Bonusanspruch bei unterbliebener Zielvereinbarung?
Häufig werden in Dienstverträgen mit Geschäftsführern und Vorständen aber auch in Arbeitsverträgen variable Entgeltbestandteile ausgelobt, die nach dem Grad erreichter Ziele auf der Basis einer zum Jahresbeginn abgeschlossenen Zielvereinbarung bezahlt werden. Es ist keine Seltenheit, dass aus unterschiedlichsten Gründen der Abschluss einer Zielvereinbarung unterbleibt. Das Bundesarbeitsgericht hat sich in einem jetzt veröffentlichten Urteil vom 17. Dezember 2020 (8 AZR 149/20) mit dieser Problematik befasst und wichtige Rechtssätze aufgestellt.
Im Einzelnen:
- Verstößt ein Arbeitgeber schuldhaft gegen seine arbeitsvertragliche Verpflichtung, für eine Zielperiode gemeinsam mit dem Arbeitnehmer Ziele festzulegen, kann dies nach Ablauf der Zielperiode einen Schadenersatzanspruch auslösen. Eine Festlegung von Zielen für eine vergangene Zielperiode ist ausgeschlossen. Voraussetzung für den Schadenersatzanspruch ist jedoch nicht nur der Umstand, dass für die Zielperiode keine Zielvereinbarung zustande gekommen ist, sondern auch, dass der Arbeitgeber sich in Verzug befunden hat. Verzug liegt entweder vor, wenn im zugrundeliegenden Vertrag ein Termin vereinbart ist, zu dem die Zielvereinbarung zustande gekommen sein muss, oder wenn der Arbeitnehmer den Arbeitgeber gemahnt hat, eine Zielvereinbarung abzuschließen.

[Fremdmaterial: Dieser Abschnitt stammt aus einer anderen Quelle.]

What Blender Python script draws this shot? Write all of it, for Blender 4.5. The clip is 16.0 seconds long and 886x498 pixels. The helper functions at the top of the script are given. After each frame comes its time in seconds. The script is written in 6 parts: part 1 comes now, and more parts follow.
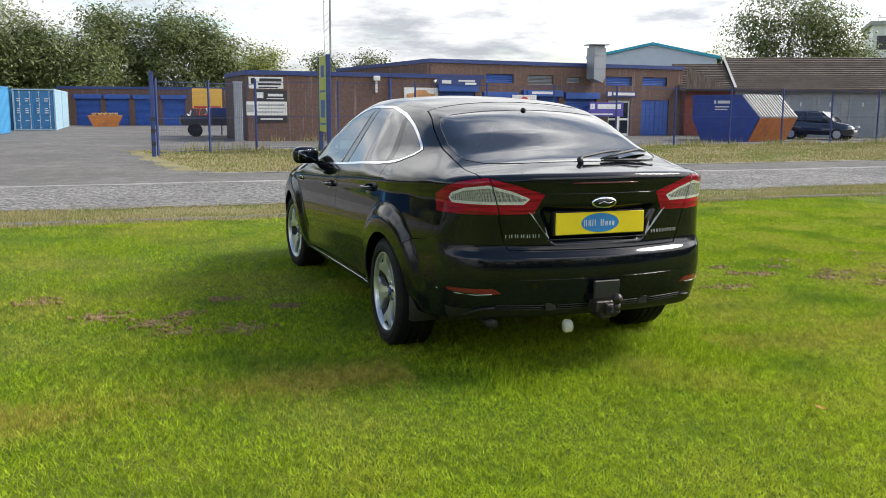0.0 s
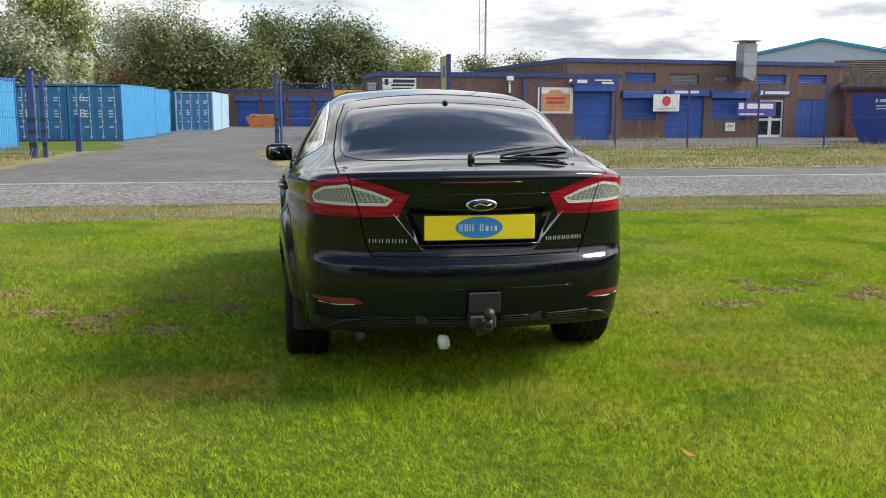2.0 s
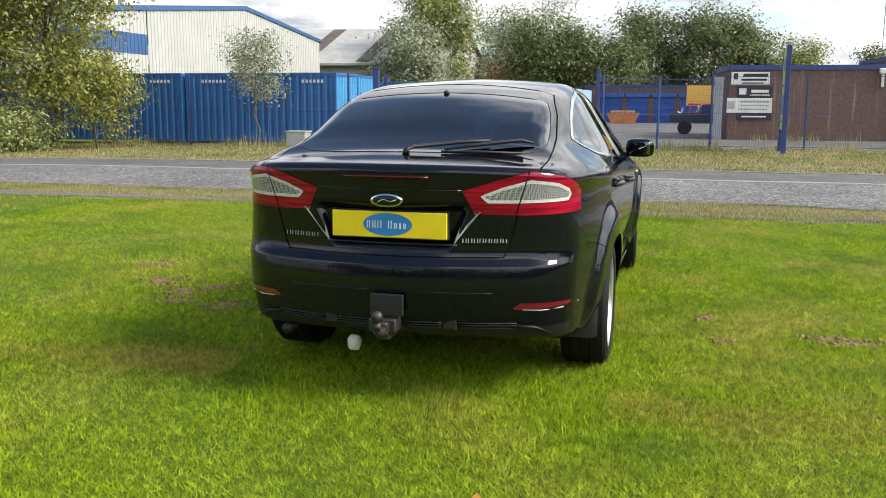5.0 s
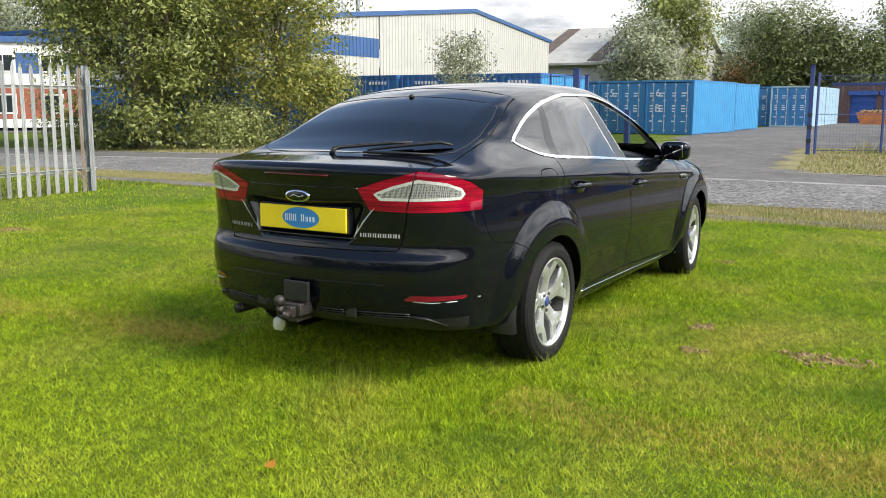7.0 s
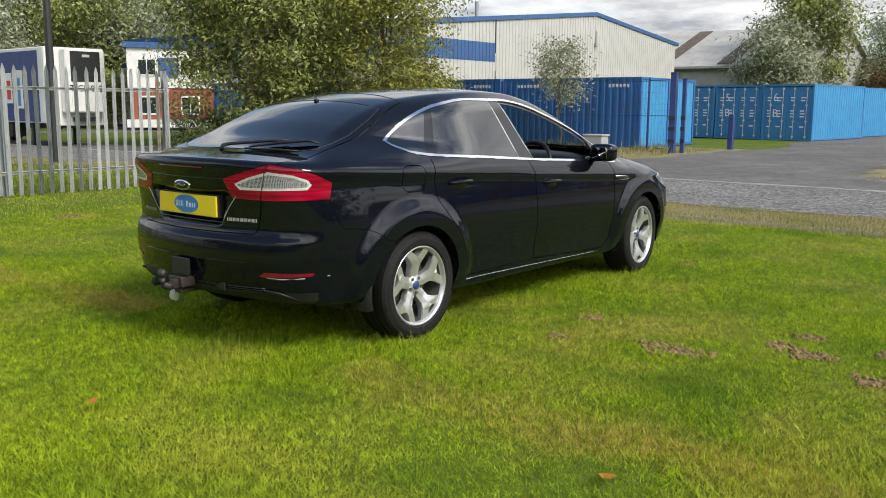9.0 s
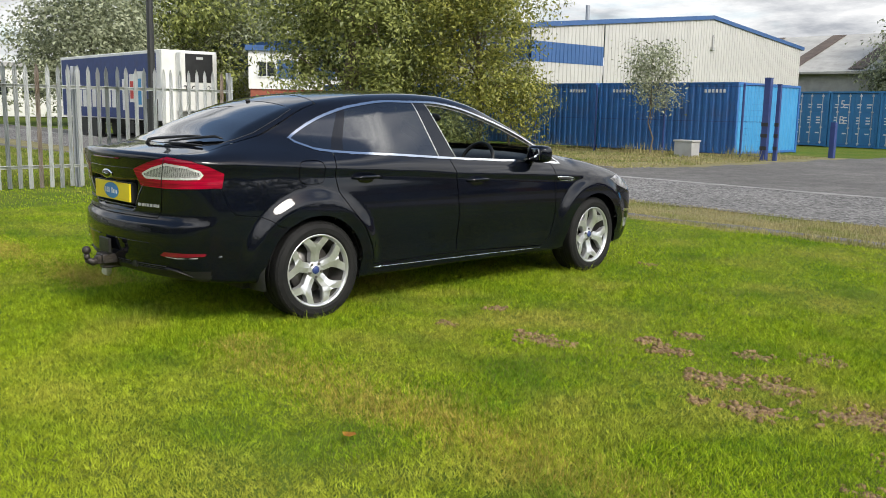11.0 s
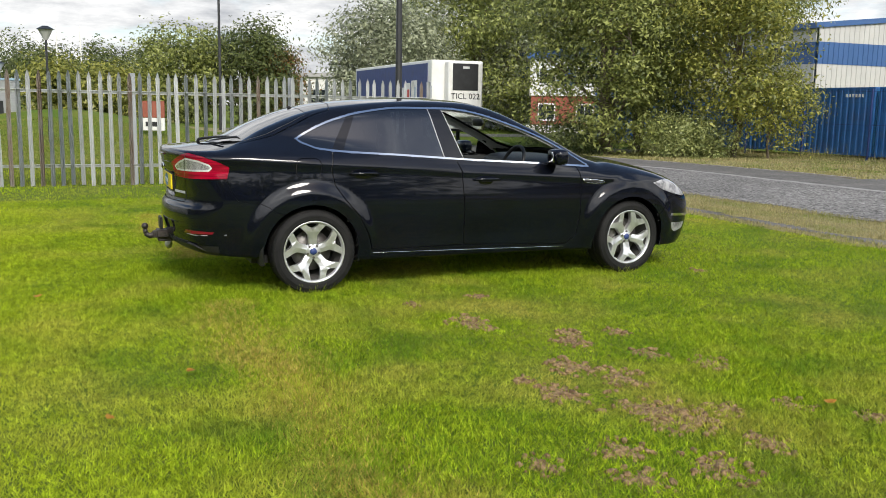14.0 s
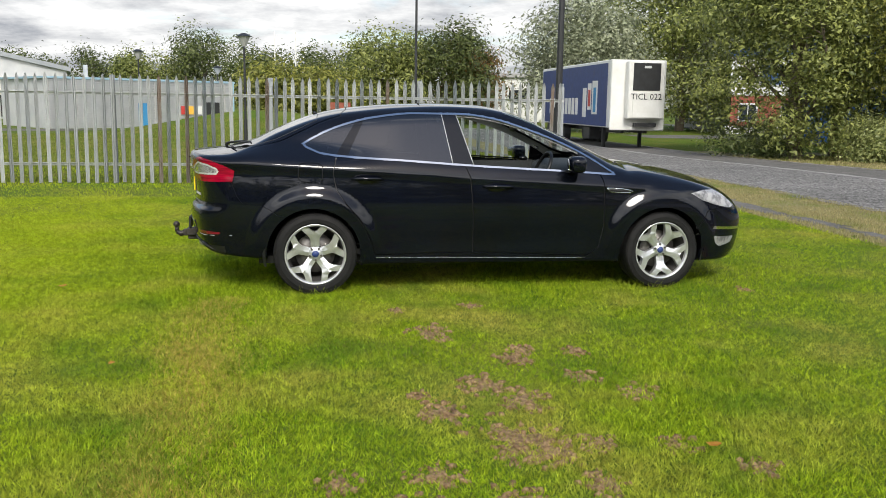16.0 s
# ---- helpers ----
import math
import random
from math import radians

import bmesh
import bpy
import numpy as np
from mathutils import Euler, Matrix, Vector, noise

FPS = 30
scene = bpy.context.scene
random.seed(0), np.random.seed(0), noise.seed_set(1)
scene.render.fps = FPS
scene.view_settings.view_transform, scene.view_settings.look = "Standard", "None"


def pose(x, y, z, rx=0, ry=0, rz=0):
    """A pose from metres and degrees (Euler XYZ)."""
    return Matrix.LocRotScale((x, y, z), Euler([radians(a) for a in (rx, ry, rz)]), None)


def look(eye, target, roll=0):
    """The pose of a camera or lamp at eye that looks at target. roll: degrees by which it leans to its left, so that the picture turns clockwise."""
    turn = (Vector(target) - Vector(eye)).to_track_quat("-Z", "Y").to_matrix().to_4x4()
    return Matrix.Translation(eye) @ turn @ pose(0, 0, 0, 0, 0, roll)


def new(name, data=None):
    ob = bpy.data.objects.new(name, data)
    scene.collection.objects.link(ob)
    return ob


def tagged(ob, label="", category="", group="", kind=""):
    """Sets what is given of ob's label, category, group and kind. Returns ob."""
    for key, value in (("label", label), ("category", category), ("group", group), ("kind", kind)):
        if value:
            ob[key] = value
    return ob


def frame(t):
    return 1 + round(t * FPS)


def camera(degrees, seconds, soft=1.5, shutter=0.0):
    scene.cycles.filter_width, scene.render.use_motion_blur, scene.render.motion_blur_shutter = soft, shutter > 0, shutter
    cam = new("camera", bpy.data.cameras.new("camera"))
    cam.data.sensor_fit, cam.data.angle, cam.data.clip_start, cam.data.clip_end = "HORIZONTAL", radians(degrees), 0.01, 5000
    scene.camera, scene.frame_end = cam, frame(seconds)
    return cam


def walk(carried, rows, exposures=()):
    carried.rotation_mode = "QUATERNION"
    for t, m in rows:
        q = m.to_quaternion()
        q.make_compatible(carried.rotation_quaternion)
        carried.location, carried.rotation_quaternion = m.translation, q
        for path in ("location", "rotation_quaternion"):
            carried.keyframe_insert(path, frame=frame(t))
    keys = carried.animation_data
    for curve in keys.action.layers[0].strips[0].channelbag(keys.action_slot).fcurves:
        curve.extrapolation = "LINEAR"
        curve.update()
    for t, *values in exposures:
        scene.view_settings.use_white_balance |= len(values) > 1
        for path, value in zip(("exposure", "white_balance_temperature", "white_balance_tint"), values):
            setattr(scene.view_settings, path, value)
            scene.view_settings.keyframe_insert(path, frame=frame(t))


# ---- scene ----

- Bei der dann notwendigen abstrakten Schadensberechnung ist davon auszugehen, dass ein Arbeitnehmer vereinbarte Ziele erreicht hätte, wenn nicht besondere Umstände diese Annahme ausschließen. Beruft sich der Arbeitgeber auf solche besonderen Umstände, muss er dies darlegen und gegebenenfalls beweisen.
- Das Bundesarbeitsgericht geht nicht davon aus, dass der Abschluss einer Zielvereinbarung automatisch den in Aussicht gestellten variablen Vergütungsanteil auslöst. Das Gericht weist in diesem Kontext darauf hin, dass eine Zielvereinbarung ihre Anreizfunktion nicht gerecht wird, wenn festgelegte Ziele vom Arbeitnehmer von Vornherein nicht erreicht werden können. Ein Arbeitgeber kann sich der im Rahmen einer Zielvereinbarung zugesagten Bonuszahlung nicht dadurch entziehen, dass er vom Arbeitnehmer Unmögliches verlangt und nur bereit ist, Ziele zu vereinbaren, die kein Arbeitnehmer erreichen kann.
- Der Arbeitnehmer, der sich weigert an Gesprächen über den Abschluss einer Zielvereinbarung teilzunehmen oder auf andere Weise verhindert, dass eine Zielvereinbarung nicht zustande kommt, muss sich ein Mitverschulden im Rahmen eines Schadenersatzanspruches anrechnen lassen, sodass der Schadenersatzanspruch deutlich geringer ausfallen kann, als der im Arbeitsvertrag ausgelobte Bonus für den Fall einer 100%igen Zielerreichung.